GIVEN PROBLEM:
Please output every line of the material as it stands, without the pictures.

MATERIAL:

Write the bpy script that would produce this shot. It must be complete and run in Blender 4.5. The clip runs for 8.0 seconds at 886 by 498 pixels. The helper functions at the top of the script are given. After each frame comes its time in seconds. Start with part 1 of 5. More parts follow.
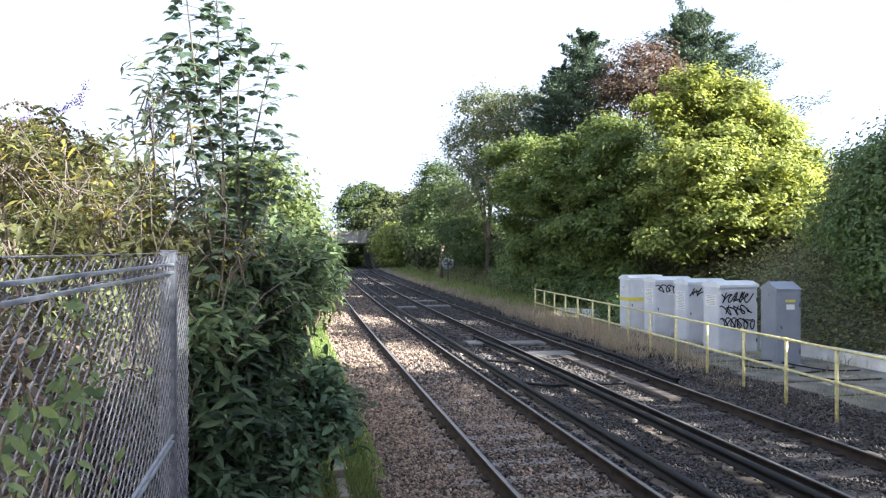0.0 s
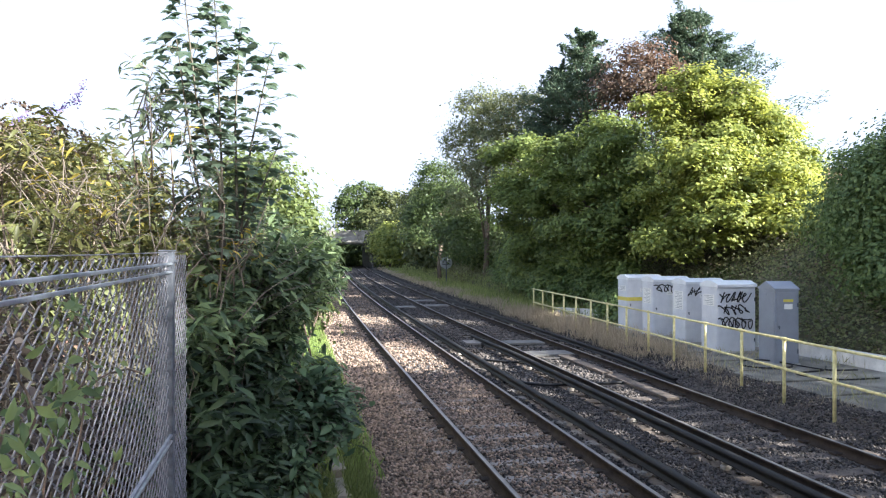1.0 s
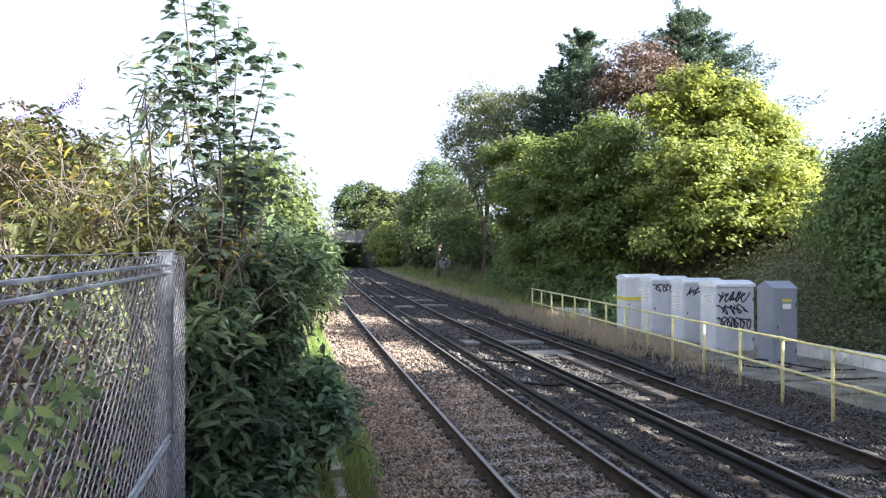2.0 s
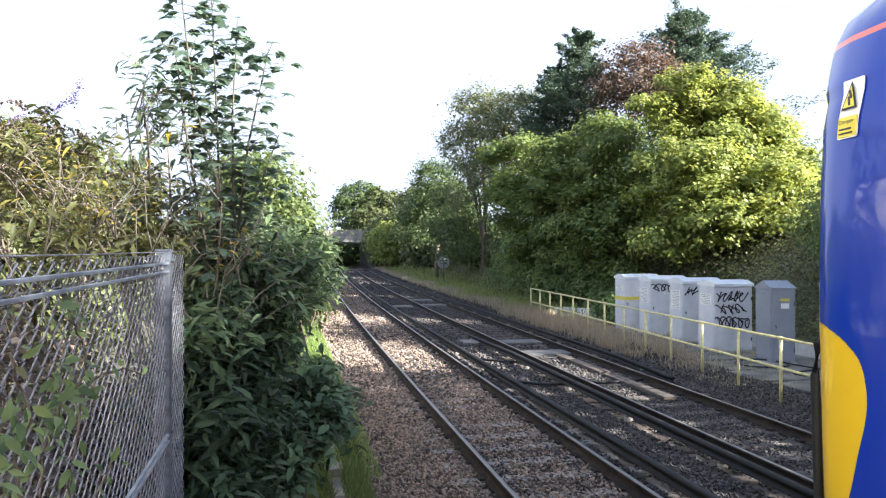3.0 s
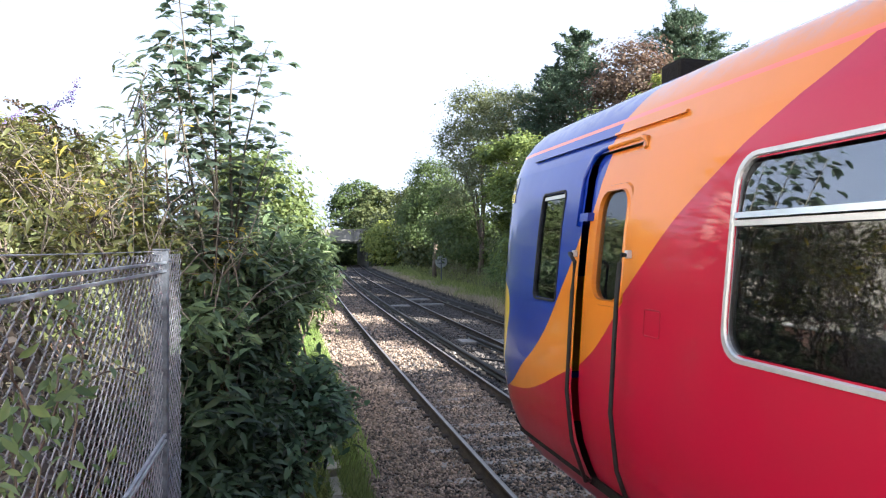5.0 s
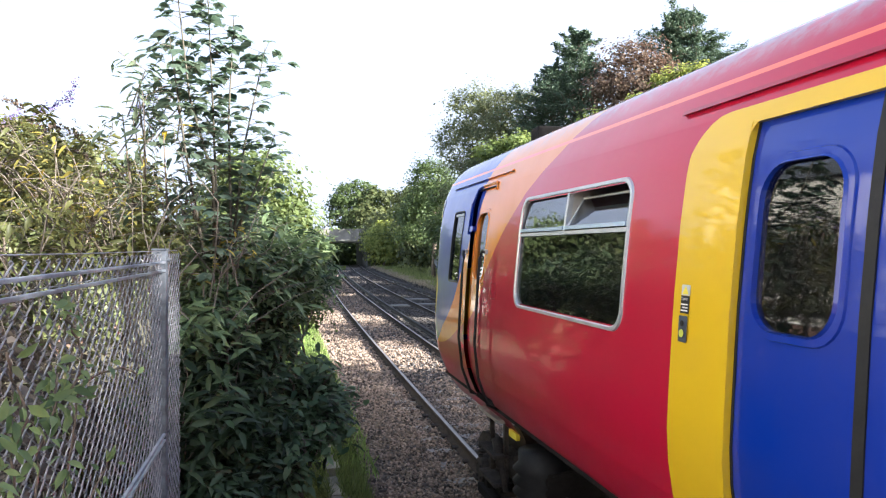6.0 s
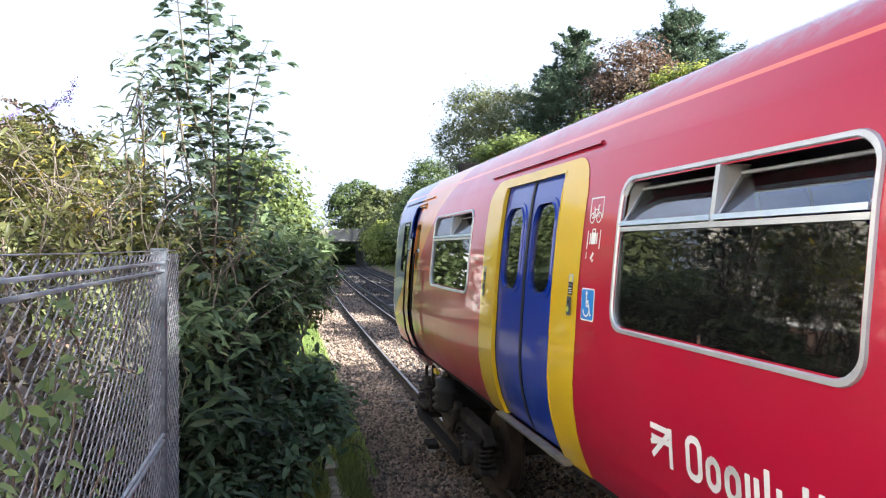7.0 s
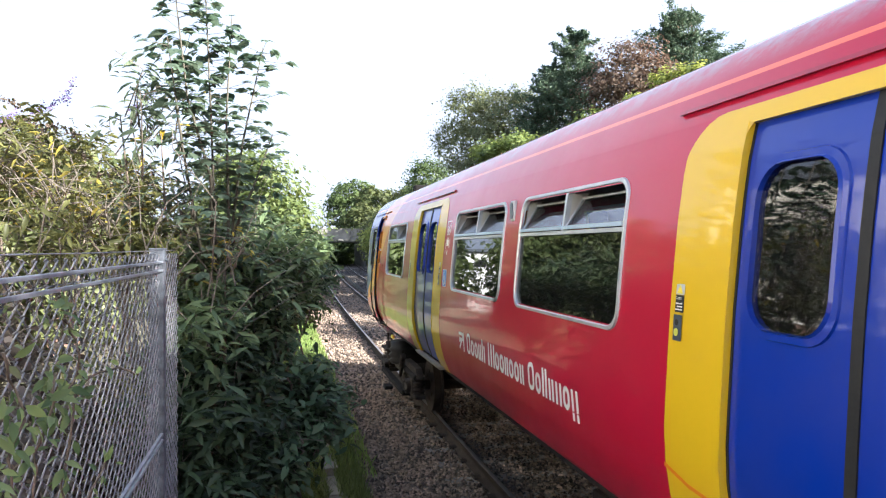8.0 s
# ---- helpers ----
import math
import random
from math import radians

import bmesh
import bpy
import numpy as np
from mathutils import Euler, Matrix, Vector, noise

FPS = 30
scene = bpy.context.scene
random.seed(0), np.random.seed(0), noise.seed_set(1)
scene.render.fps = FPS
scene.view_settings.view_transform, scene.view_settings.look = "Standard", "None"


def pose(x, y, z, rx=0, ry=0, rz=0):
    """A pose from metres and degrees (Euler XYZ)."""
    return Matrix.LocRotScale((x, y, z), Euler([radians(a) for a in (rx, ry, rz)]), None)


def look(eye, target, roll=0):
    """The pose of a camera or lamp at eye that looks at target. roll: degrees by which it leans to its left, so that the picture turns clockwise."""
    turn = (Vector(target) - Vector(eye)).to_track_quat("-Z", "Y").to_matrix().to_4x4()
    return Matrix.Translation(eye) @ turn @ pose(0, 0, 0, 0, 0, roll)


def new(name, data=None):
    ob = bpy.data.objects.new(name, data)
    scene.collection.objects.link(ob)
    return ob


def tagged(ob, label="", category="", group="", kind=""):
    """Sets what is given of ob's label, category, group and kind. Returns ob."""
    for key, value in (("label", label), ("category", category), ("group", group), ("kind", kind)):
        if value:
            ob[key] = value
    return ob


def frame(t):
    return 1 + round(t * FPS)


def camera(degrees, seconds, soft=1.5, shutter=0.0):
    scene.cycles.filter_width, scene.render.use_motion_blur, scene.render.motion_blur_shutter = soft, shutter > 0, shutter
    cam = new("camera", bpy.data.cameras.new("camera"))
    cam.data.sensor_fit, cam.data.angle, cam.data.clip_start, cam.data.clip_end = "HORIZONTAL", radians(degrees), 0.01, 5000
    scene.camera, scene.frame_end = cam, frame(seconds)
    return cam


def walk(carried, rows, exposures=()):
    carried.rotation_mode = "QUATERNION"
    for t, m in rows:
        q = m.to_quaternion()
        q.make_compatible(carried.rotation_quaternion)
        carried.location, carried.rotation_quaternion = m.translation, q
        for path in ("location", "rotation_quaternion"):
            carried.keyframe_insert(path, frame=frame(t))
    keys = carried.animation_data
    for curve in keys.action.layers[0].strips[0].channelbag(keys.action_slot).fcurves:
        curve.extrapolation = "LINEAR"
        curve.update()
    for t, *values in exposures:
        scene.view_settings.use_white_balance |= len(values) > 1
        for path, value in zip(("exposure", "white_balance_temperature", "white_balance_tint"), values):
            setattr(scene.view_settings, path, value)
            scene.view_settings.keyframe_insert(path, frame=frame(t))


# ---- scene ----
# ------------------------------------------------------------------ camera
CAM_Z = 2.66          # eye above the rail heads
YAW0, PITCH0 = 12.2, 0.1
cam = camera(64.2, 8.0, soft=1.2)
PAN = [(0.0, 0.0, 0.0), (0.5, 1.3, 0.2), (1.0, 3.0, 0.5), (1.5, 4.0, 0.7), (3.0, 7.7, 1.5), (3.5, 8.7, 1.8), (4.0, 10.0, 2.1),
       (4.5, 11.0, 2.3), (6.0, 13.4, 3.0), (6.5, 14.1, 3.1), (7.0, 14.7, 3.2), (7.5, 15.8, 3.3), (8.0, 17.0, 3.5)]
walk(cam, [(t, pose(0, 0, CAM_Z, 90 + PITCH0 - math.degrees(dy / 1250), 0, -YAW0 - math.degrees(dx / 1250))) for t, dx, dy in PAN],
     exposures=[(0.0, 2.4, 5850, 11), (8.0, 2.4, 5850, 11)])

# ------------------------------------------------------------------ light
SUN_EL, SUN_AZ = radians(27), radians(-34)      # azimuth: from +x towards +y
sun_dir = Vector((math.cos(SUN_EL) * math.cos(SUN_AZ), math.cos(SUN_EL) * math.sin(SUN_AZ), math.sin(SUN_EL)))
world = bpy.data.worlds.new("sky")
scene.world = world
world.use_nodes = True
wn = world.node_tree
sky = wn.nodes.new("ShaderNodeTexSky")
sky.sky_type = "NISHITA"
sky.sun_disc = False
sky.sun_elevation = SUN_EL
sky.sun_rotation = radians(90) - SUN_AZ
sky.dust_density = 3.0
sky.air_density = 1.0
# thin bright cloud over most of the sky
tcw = wn.nodes.new("ShaderNodeTexCoord")
cloud = wn.nodes.new("ShaderNodeTexNoise")
cloud.inputs["Scale"].default_value = 1.6
cloud.inputs["Detail"].default_value = 5
cover = wn.nodes.new("ShaderNodeMapRange")
cover.inputs["From Min"].default_value, cover.inputs["From Max"].default_value = 0.20, 0.48
cover.inputs["To Min"].default_value, cover.inputs["To Max"].default_value = 0.20, 0.97
veil = wn.nodes.new("ShaderNodeMix")
veil.data_type = "RGBA"
veil.inputs[7].default_value = (3.0, 3.22, 3.75, 1)
wn.links.new(tcw.outputs["Generated"], cloud.inputs["Vector"])
# the veil thins towards the zenith, where the sky shows blue
way_up = wn.nodes.new("ShaderNodeSeparateXYZ")
thin = wn.nodes.new("ShaderNodeMath")
thin.operation = "MULTIPLY_ADD"
thin.inputs[1].default_value = -0.38
wn.links.new(tcw.outputs["Generated"], way_up.inputs[0])
wn.links.new(way_up.outputs[2], thin.inputs[0])
wn.links.new(cloud.outputs["Fac"], thin.inputs[2])
wn.links.new(thin.outputs[0], cover.inputs[0])
wn.links.new(cover.outputs[0], veil.inputs[0])
wn.links.new(sky.outputs[0], veil.inputs[6])
wn.links.new(veil.outputs[2], wn.nodes["Background"].inputs[0])
wn.nodes["Background"].inputs[1].default_value = 0.075
lamp = bpy.data.lights.new("sun", "SUN")
lamp.energy, lamp.angle, lamp.color = 5.0, radians(0.6), (1.0, 0.92, 0.78)
sun = new("sun", lamp)
sun.matrix_world = look(tuple(sun_dir * 50), (0, 0, 0))

# ------------------------------------------------------------------ helpers of this scene
RAD = 1400.0                       # the line's wide curve


def tx(y):
    return y * y / (2 * RAD)


def part(name, bm, material, parent=None, label="", smooth=False):
    me = bpy.data.meshes.new(name)
    bm.to_mesh(me)
    bm.free()
    return part_mesh(name, me, material, parent, label, smooth)


def part_mesh(name, me, material, parent=None, label="", smooth=False):
    for m in (material if isinstance(material, (list, tuple)) else [material]):
        me.materials.append(m)
    if smooth:
        me.polygons.foreach_set("use_smooth", [True] * len(me.polygons))
    ob = new(name, me)
    if parent is not None:
        ob.parent = parent
    if label:
        ob["label"] = label
    return ob


def box(bm, x0, x1, y0, y1, z0, z1, bevel=0.0):
    vs = [bm.verts.new((x, y, z)) for x in (x0, x1) for y in (y0, y1) for z in (z0, z1)]
    fs = [bm.faces.new([vs[i] for i in f]) for f in ((0, 1, 3, 2), (4, 6, 7, 5), (0, 4, 5, 1), (2, 3, 7, 6), (0, 2, 6, 4), (1, 5, 7, 3))]
    if bevel > 0:
        es = list({e for f in fs for e in f.edges})
        bmesh.ops.bevel(bm, geom=es, offset=bevel, segments=2, affect="EDGES", profile=0.6)
    return vs


def boxed(x0, x1, y0, y1, z0, z1, bevel=0.0):
    bm = bmesh.new()
    box(bm, x0, x1, y0, y1, z0, z1, bevel)
    return bm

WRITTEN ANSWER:
Write the bpy script that would produce this shot. It must be complete and run in Blender 4.5. The clip runs for 8.0 seconds at 886 by 498 pixels. The helper functions at the top of the script are given. After each frame comes its time in seconds. Start with part 1 of 5. More parts follow.
0.0 s
1.0 s
2.0 s
3.0 s
5.0 s
6.0 s
7.0 s
8.0 s
# ---- helpers ----
import math
import random
from math import radians

import bmesh
import bpy
import numpy as np
from mathutils import Euler, Matrix, Vector, noise

FPS = 30
scene = bpy.context.scene
random.seed(0), np.random.seed(0), noise.seed_set(1)
scene.render.fps = FPS
scene.view_settings.view_transform, scene.view_settings.look = "Standard", "None"


def pose(x, y, z, rx=0, ry=0, rz=0):
    """A pose from metres and degrees (Euler XYZ)."""
    return Matrix.LocRotScale((x, y, z), Euler([radians(a) for a in (rx, ry, rz)]), None)


def look(eye, target, roll=0):
    """The pose of a camera or lamp at eye that looks at target. roll: degrees by which it leans to its left, so that the picture turns clockwise."""
    turn = (Vector(target) - Vector(eye)).to_track_quat("-Z", "Y").to_matrix().to_4x4()
    return Matrix.Translation(eye) @ turn @ pose(0, 0, 0, 0, 0, roll)


def new(name, data=None):
    ob = bpy.data.objects.new(name, data)
    scene.collection.objects.link(ob)
    return ob


def tagged(ob, label="", category="", group="", kind=""):
    """Sets what is given of ob's label, category, group and kind. Returns ob."""
    for key, value in (("label", label), ("category", category), ("group", group), ("kind", kind)):
        if value:
            ob[key] = value
    return ob


def frame(t):
    return 1 + round(t * FPS)


def camera(degrees, seconds, soft=1.5, shutter=0.0):
    scene.cycles.filter_width, scene.render.use_motion_blur, scene.render.motion_blur_shutter = soft, shutter > 0, shutter
    cam = new("camera", bpy.data.cameras.new("camera"))
    cam.data.sensor_fit, cam.data.angle, cam.data.clip_start, cam.data.clip_end = "HORIZONTAL", radians(degrees), 0.01, 5000
    scene.camera, scene.frame_end = cam, frame(seconds)
    return cam


def walk(carried, rows, exposures=()):
    carried.rotation_mode = "QUATERNION"
    for t, m in rows:
        q = m.to_quaternion()
        q.make_compatible(carried.rotation_quaternion)
        carried.location, carried.rotation_quaternion = m.translation, q
        for path in ("location", "rotation_quaternion"):
            carried.keyframe_insert(path, frame=frame(t))
    keys = carried.animation_data
    for curve in keys.action.layers[0].strips[0].channelbag(keys.action_slot).fcurves:
        curve.extrapolation = "LINEAR"
        curve.update()
    for t, *values in exposures:
        scene.view_settings.use_white_balance |= len(values) > 1
        for path, value in zip(("exposure", "white_balance_temperature", "white_balance_tint"), values):
            setattr(scene.view_settings, path, value)
            scene.view_settings.keyframe_insert(path, frame=frame(t))


# ---- scene ----
# ------------------------------------------------------------------ camera
CAM_Z = 2.66          # eye above the rail heads
YAW0, PITCH0 = 12.2, 0.1
cam = camera(64.2, 8.0, soft=1.2)
PAN = [(0.0, 0.0, 0.0), (0.5, 1.3, 0.2), (1.0, 3.0, 0.5), (1.5, 4.0, 0.7), (3.0, 7.7, 1.5), (3.5, 8.7, 1.8), (4.0, 10.0, 2.1),
       (4.5, 11.0, 2.3), (6.0, 13.4, 3.0), (6.5, 14.1, 3.1), (7.0, 14.7, 3.2), (7.5, 15.8, 3.3), (8.0, 17.0, 3.5)]
walk(cam, [(t, pose(0, 0, CAM_Z, 90 + PITCH0 - math.degrees(dy / 1250), 0, -YAW0 - math.degrees(dx / 1250))) for t, dx, dy in PAN],
     exposures=[(0.0, 2.4, 5850, 11), (8.0, 2.4, 5850, 11)])

# ------------------------------------------------------------------ light
SUN_EL, SUN_AZ = radians(27), radians(-34)      # azimuth: from +x towards +y
sun_dir = Vector((math.cos(SUN_EL) * math.cos(SUN_AZ), math.cos(SUN_EL) * math.sin(SUN_AZ), math.sin(SUN_EL)))
world = bpy.data.worlds.new("sky")
scene.world = world
world.use_nodes = True
wn = world.node_tree
sky = wn.nodes.new("ShaderNodeTexSky")
sky.sky_type = "NISHITA"
sky.sun_disc = False
sky.sun_elevation = SUN_EL
sky.sun_rotation = radians(90) - SUN_AZ
sky.dust_density = 3.0
sky.air_density = 1.0
# thin bright cloud over most of the sky
tcw = wn.nodes.new("ShaderNodeTexCoord")
cloud = wn.nodes.new("ShaderNodeTexNoise")
cloud.inputs["Scale"].default_value = 1.6
cloud.inputs["Detail"].default_value = 5
cover = wn.nodes.new("ShaderNodeMapRange")
cover.inputs["From Min"].default_value, cover.inputs["From Max"].default_value = 0.20, 0.48
cover.inputs["To Min"].default_value, cover.inputs["To Max"].default_value = 0.20, 0.97
veil = wn.nodes.new("ShaderNodeMix")
veil.data_type = "RGBA"
veil.inputs[7].default_value = (3.0, 3.22, 3.75, 1)
wn.links.new(tcw.outputs["Generated"], cloud.inputs["Vector"])
# the veil thins towards the zenith, where the sky shows blue
way_up = wn.nodes.new("ShaderNodeSeparateXYZ")
thin = wn.nodes.new("ShaderNodeMath")
thin.operation = "MULTIPLY_ADD"
thin.inputs[1].default_value = -0.38
wn.links.new(tcw.outputs["Generated"], way_up.inputs[0])
wn.links.new(way_up.outputs[2], thin.inputs[0])
wn.links.new(cloud.outputs["Fac"], thin.inputs[2])
wn.links.new(thin.outputs[0], cover.inputs[0])
wn.links.new(cover.outputs[0], veil.inputs[0])
wn.links.new(sky.outputs[0], veil.inputs[6])
wn.links.new(veil.outputs[2], wn.nodes["Background"].inputs[0])
wn.nodes["Background"].inputs[1].default_value = 0.075
lamp = bpy.data.lights.new("sun", "SUN")
lamp.energy, lamp.angle, lamp.color = 5.0, radians(0.6), (1.0, 0.92, 0.78)
sun = new("sun", lamp)
sun.matrix_world = look(tuple(sun_dir * 50), (0, 0, 0))

# ------------------------------------------------------------------ helpers of this scene
RAD = 1400.0                       # the line's wide curve


def tx(y):
    return y * y / (2 * RAD)


def part(name, bm, material, parent=None, label="", smooth=False):
    me = bpy.data.meshes.new(name)
    bm.to_mesh(me)
    bm.free()
    return part_mesh(name, me, material, parent, label, smooth)


def part_mesh(name, me, material, parent=None, label="", smooth=False):
    for m in (material if isinstance(material, (list, tuple)) else [material]):
        me.materials.append(m)
    if smooth:
        me.polygons.foreach_set("use_smooth", [True] * len(me.polygons))
    ob = new(name, me)
    if parent is not None:
        ob.parent = parent
    if label:
        ob["label"] = label
    return ob


def box(bm, x0, x1, y0, y1, z0, z1, bevel=0.0):
    vs = [bm.verts.new((x, y, z)) for x in (x0, x1) for y in (y0, y1) for z in (z0, z1)]
    fs = [bm.faces.new([vs[i] for i in f]) for f in ((0, 1, 3, 2), (4, 6, 7, 5), (0, 4, 5, 1), (2, 3, 7, 6), (0, 2, 6, 4), (1, 5, 7, 3))]
    if bevel > 0:
        es = list({e for f in fs for e in f.edges})
        bmesh.ops.bevel(bm, geom=es, offset=bevel, segments=2, affect="EDGES", profile=0.6)
    return vs


def boxed(x0, x1, y0, y1, z0, z1, bevel=0.0):
    bm = bmesh.new()
    box(bm, x0, x1, y0, y1, z0, z1, bevel)
    return bm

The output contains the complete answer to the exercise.